Task prompt:
Only one stretch of the data below should be repeated: the lines from the line containing "from mathutils import" through the line containing "ob[key] = value", inclusive, exactly as they are.

Recorded data:
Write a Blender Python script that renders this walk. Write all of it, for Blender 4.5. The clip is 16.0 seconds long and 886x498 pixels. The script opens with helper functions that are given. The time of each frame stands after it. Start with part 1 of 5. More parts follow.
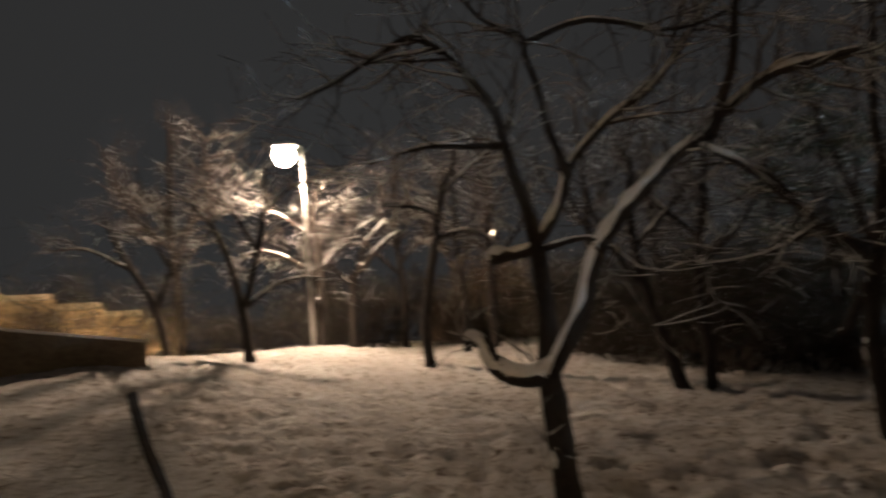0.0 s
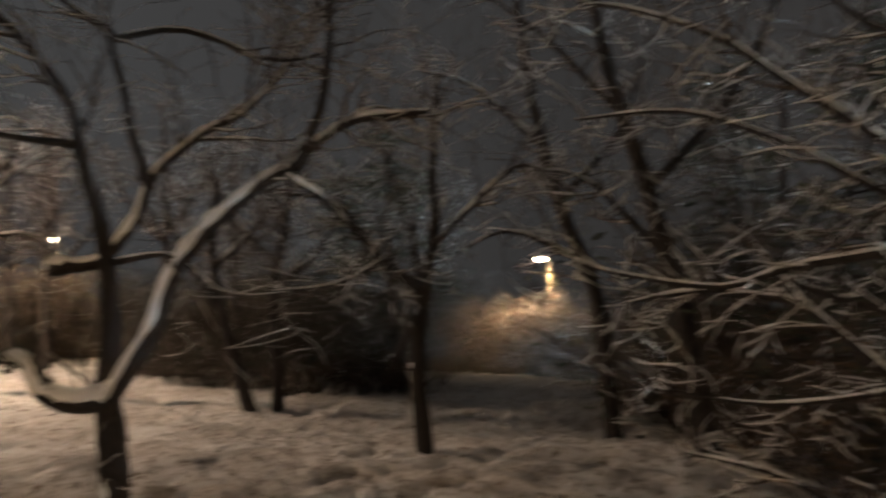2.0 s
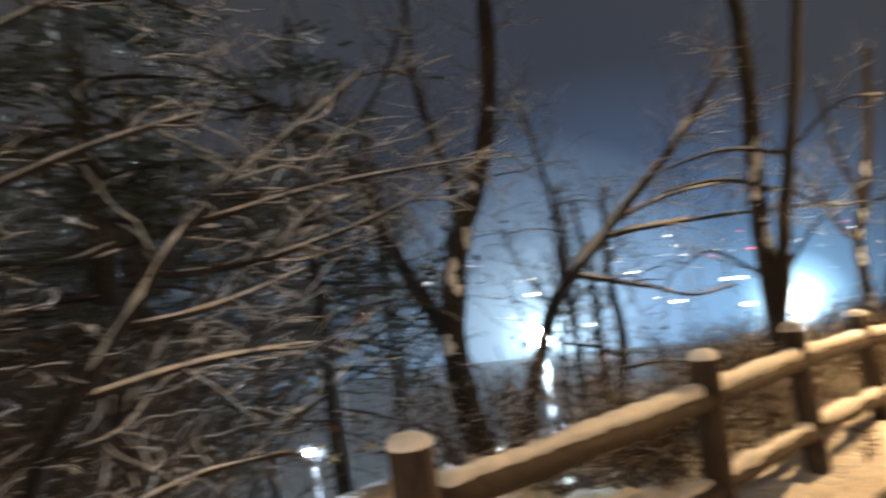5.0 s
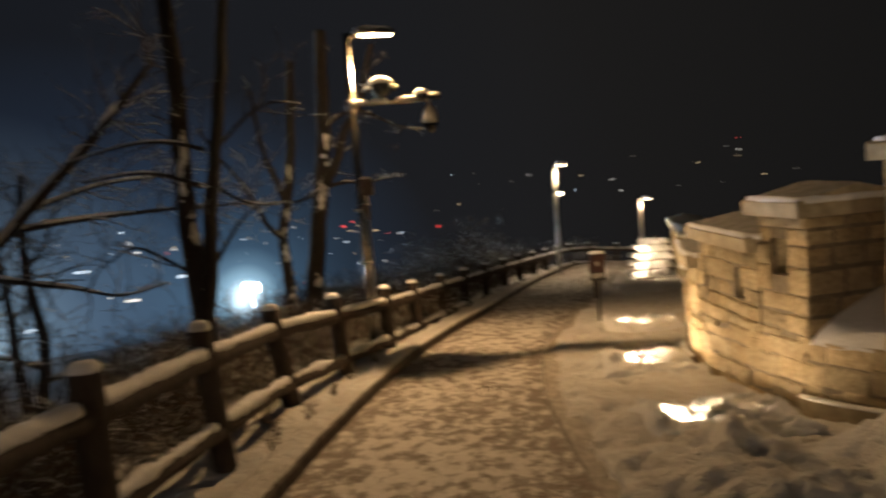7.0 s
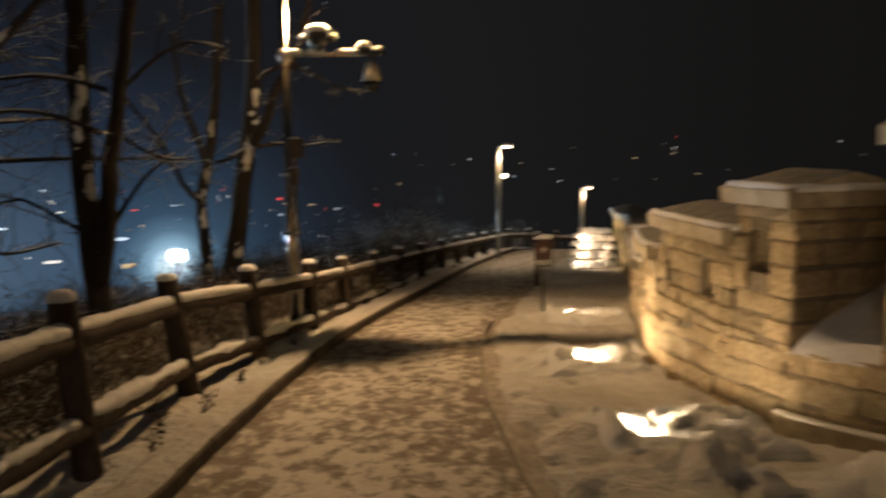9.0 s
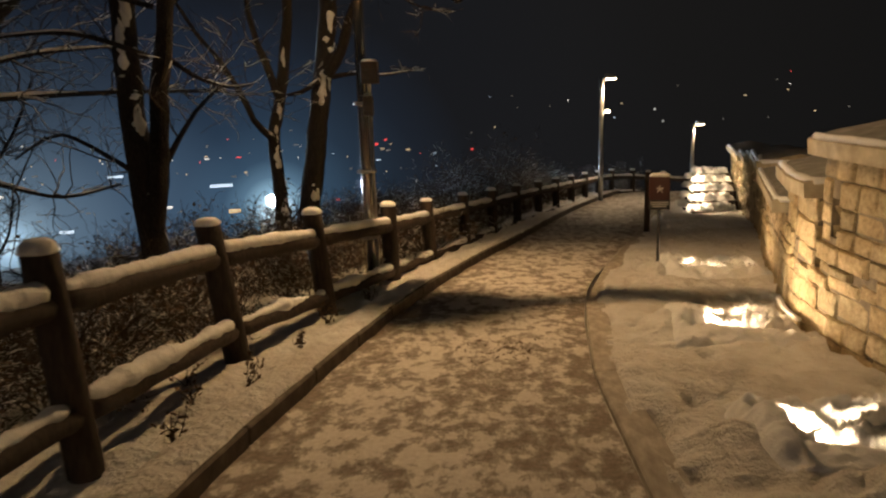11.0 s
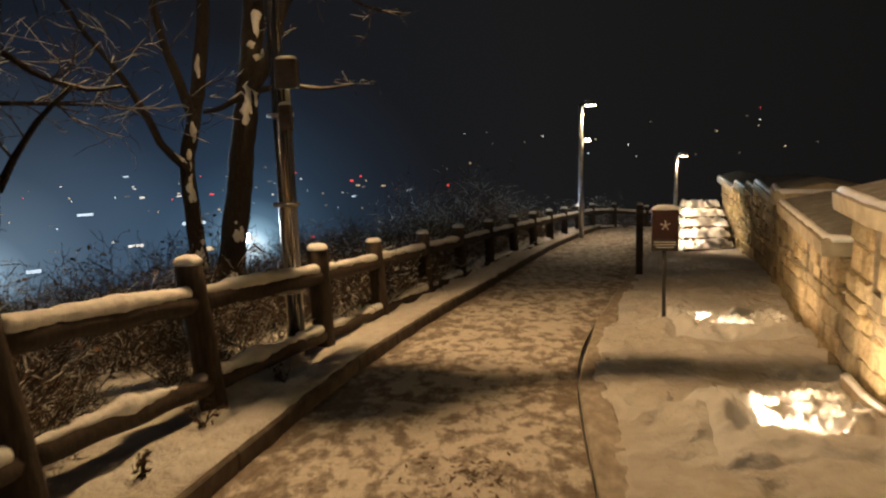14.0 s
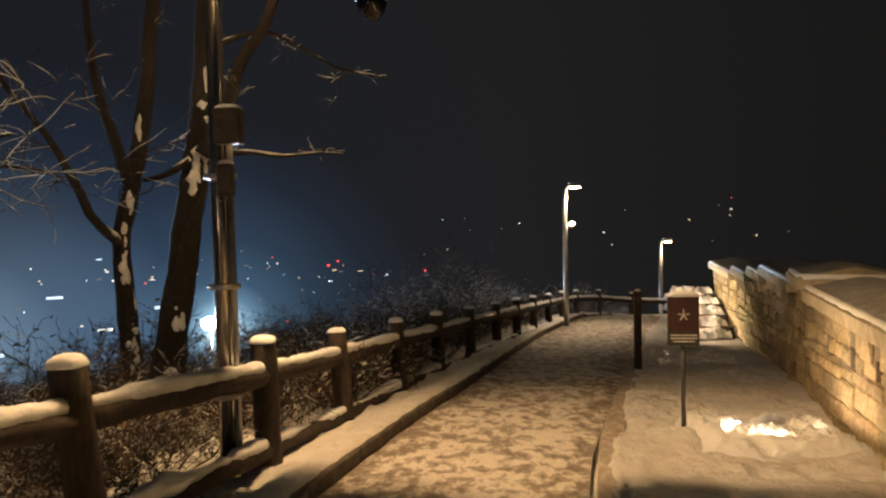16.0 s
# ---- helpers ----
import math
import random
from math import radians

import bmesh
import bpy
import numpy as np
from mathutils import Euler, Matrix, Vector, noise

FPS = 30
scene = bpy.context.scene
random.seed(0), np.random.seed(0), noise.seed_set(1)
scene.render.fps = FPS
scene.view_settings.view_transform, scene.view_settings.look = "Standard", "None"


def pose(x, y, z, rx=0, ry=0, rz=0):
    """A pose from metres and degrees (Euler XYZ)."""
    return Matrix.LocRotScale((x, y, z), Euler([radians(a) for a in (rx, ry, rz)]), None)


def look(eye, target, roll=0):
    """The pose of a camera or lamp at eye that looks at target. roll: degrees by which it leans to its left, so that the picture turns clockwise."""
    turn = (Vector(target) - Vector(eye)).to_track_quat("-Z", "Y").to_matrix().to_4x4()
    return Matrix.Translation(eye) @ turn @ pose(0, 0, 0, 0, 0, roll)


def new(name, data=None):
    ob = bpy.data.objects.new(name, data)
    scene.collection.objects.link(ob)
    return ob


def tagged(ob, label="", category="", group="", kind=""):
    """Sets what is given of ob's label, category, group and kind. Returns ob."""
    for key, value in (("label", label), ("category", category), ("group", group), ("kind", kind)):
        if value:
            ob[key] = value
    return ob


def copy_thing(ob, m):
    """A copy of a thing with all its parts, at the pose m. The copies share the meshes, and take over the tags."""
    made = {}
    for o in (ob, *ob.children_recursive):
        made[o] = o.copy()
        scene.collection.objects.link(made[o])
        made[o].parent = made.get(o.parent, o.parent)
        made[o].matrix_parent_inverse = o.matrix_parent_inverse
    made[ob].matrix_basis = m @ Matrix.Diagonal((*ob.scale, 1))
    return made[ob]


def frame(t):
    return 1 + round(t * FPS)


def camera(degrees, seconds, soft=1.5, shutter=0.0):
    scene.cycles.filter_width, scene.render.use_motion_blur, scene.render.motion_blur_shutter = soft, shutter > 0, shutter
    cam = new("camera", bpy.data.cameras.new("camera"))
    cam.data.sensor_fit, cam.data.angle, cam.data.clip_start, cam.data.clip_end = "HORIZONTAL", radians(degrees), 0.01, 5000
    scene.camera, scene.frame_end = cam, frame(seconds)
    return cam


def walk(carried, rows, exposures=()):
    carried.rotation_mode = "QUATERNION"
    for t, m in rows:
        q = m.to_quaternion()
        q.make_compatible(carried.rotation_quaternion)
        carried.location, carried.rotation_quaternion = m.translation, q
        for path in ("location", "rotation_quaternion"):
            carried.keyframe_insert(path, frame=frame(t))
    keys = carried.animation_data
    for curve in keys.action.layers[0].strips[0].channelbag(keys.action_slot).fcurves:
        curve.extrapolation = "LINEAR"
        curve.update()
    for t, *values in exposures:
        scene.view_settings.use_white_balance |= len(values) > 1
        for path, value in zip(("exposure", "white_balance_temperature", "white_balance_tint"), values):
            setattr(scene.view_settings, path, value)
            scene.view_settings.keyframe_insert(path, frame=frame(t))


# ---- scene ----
cam = camera(61.2, 16.0, soft=2.2, shutter=0.9)
PATH = [
    (0.0, look((-0.122, -0.589, 1.738), (-2.339, -3.902, 2.073), -4.42)),
    (0.5, look((-0.122, -0.589, 1.738), (-2.751, -3.590, 2.040), -3.57)),
    (1.0, look((-0.122, -0.589, 1.738), (-3.114, -3.228, 2.037), -3.02)),
    (1.5, look((-0.122, -0.589, 1.738), (-3.428, -2.822, 2.039), -2.30)),
    (2.0, look((-0.122, -0.589, 1.738), (-3.742, -2.260, 2.069), -1.96)),
    (2.5, look((-0.122, -0.589, 1.738), (-3.986, -1.563, 2.094), -2.92)),
    (3.0, look((-0.122, -0.589, 1.738), (-4.103, -0.864, 2.014), -6.75)),
    (3.5, look((-0.122, -0.589, 1.738), (-4.055, 0.132, 1.874), -7.85)),
    (4.0, look((-0.122, -0.589, 1.738), (-3.793, 1.002, 1.741), -8.10)),
    (4.5, look((-0.122, -0.589, 1.738), (-3.395, 1.710, 1.677), -8.12)),
    (5.0, look((-0.122, -0.589, 1.738), (-2.890, 2.297, 1.625), -7.26)),
    (5.2, look((-0.122, -0.589, 1.738), (-2.643, 2.514, 1.603), -6.95)),
    (7.3, pose(0.016, 0.030, 1.645, 83.40, 3.60, -0.30)),
    (7.5, pose(0.016, 0.068, 1.634, 82.90, 2.90, -2.80)),
    (8.0, pose(-0.021, 0.315, 1.597, 83.00, 1.30, -9.20)),
    (8.5, pose(-0.042, 0.583, 1.561, 83.00, 0.80, -7.90)),
    (9.0, pose(-0.037, 0.893, 1.503, 82.30, 0.50, -0.80)),
    (9.5, pose(-0.089, 1.208, 1.456, 81.60, 2.00, 4.30)),
    (10.0, pose(-0.089, 1.491, 1.372, 81.00, 2.80, 5.40)),
    (10.2, pose(-0.085, 1.610, 1.355, 79.60, 2.30, 5.40)),
    (12.3, pose(0.048, 2.960, 1.180, 77.80, 1.90, 7.00)),
    (12.5, pose(0.052, 3.082, 1.167, 78.00, 1.80, 5.60)),
    (13.0, pose(0.068, 3.418, 1.125, 78.80, 1.00, 6.90)),
    (13.5, pose(0.052, 3.728, 1.083, 79.30, 0.30, 6.40)),
    (14.0, pose(0.005, 4.032, 1.057, 80.90, 1.90, 4.60)),
    (14.5, pose(-0.026, 4.347, 1.015, 81.20, -0.10, 4.20)),
    (15.0, pose(-0.079, 4.646, 0.978, 84.00, 2.00, 2.50)),
    (15.5, pose(-0.089, 4.925, 0.952, 86.40, 1.40, 2.90)),
    (16.0, pose(-0.084, 5.161, 0.931, 87.40, 1.30, 2.90)),
]
EXPOSURES = [(0.0, 0.72), (1.0, 1.0), (2.0, 1.7), (2.7, 2.3), (3.4, 2.85), (4.0, 3.0), (4.5, 2.65), (5.0, 2.15), (5.2, 1.9), (7.3, -0.2), (12.4, -0.35), (14.6, -0.27), (15.0, -0.16), (15.5, 0.04), (16.0, 0.14)]
SKY = 1.0
LAMP_A, LAMP_B, LAMP_D, LAMP_E, LAMP_F, LAMP_H = 720.0, 280.0, 1400.0, 3600.0, 900.0, 88.0
FLOOD, PARK_FLOOD, MAST = 30.0, 15.0, 38000.0
walk(cam, PATH, exposures=EXPOSURES)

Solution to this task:
from mathutils import Euler, Matrix, Vector, noise

FPS = 30
scene = bpy.context.scene
random.seed(0), np.random.seed(0), noise.seed_set(1)
scene.render.fps = FPS
scene.view_settings.view_transform, scene.view_settings.look = "Standard", "None"


def pose(x, y, z, rx=0, ry=0, rz=0):
    """A pose from metres and degrees (Euler XYZ)."""
    return Matrix.LocRotScale((x, y, z), Euler([radians(a) for a in (rx, ry, rz)]), None)


def look(eye, target, roll=0):
    """The pose of a camera or lamp at eye that looks at target. roll: degrees by which it leans to its left, so that the picture turns clockwise."""
    turn = (Vector(target) - Vector(eye)).to_track_quat("-Z", "Y").to_matrix().to_4x4()
    return Matrix.Translation(eye) @ turn @ pose(0, 0, 0, 0, 0, roll)


def new(name, data=None):
    ob = bpy.data.objects.new(name, data)
    scene.collection.objects.link(ob)
    return ob


def tagged(ob, label="", category="", group="", kind=""):
    """Sets what is given of ob's label, category, group and kind. Returns ob."""
    for key, value in (("label", label), ("category", category), ("group", group), ("kind", kind)):
        if value:
            ob[key] = value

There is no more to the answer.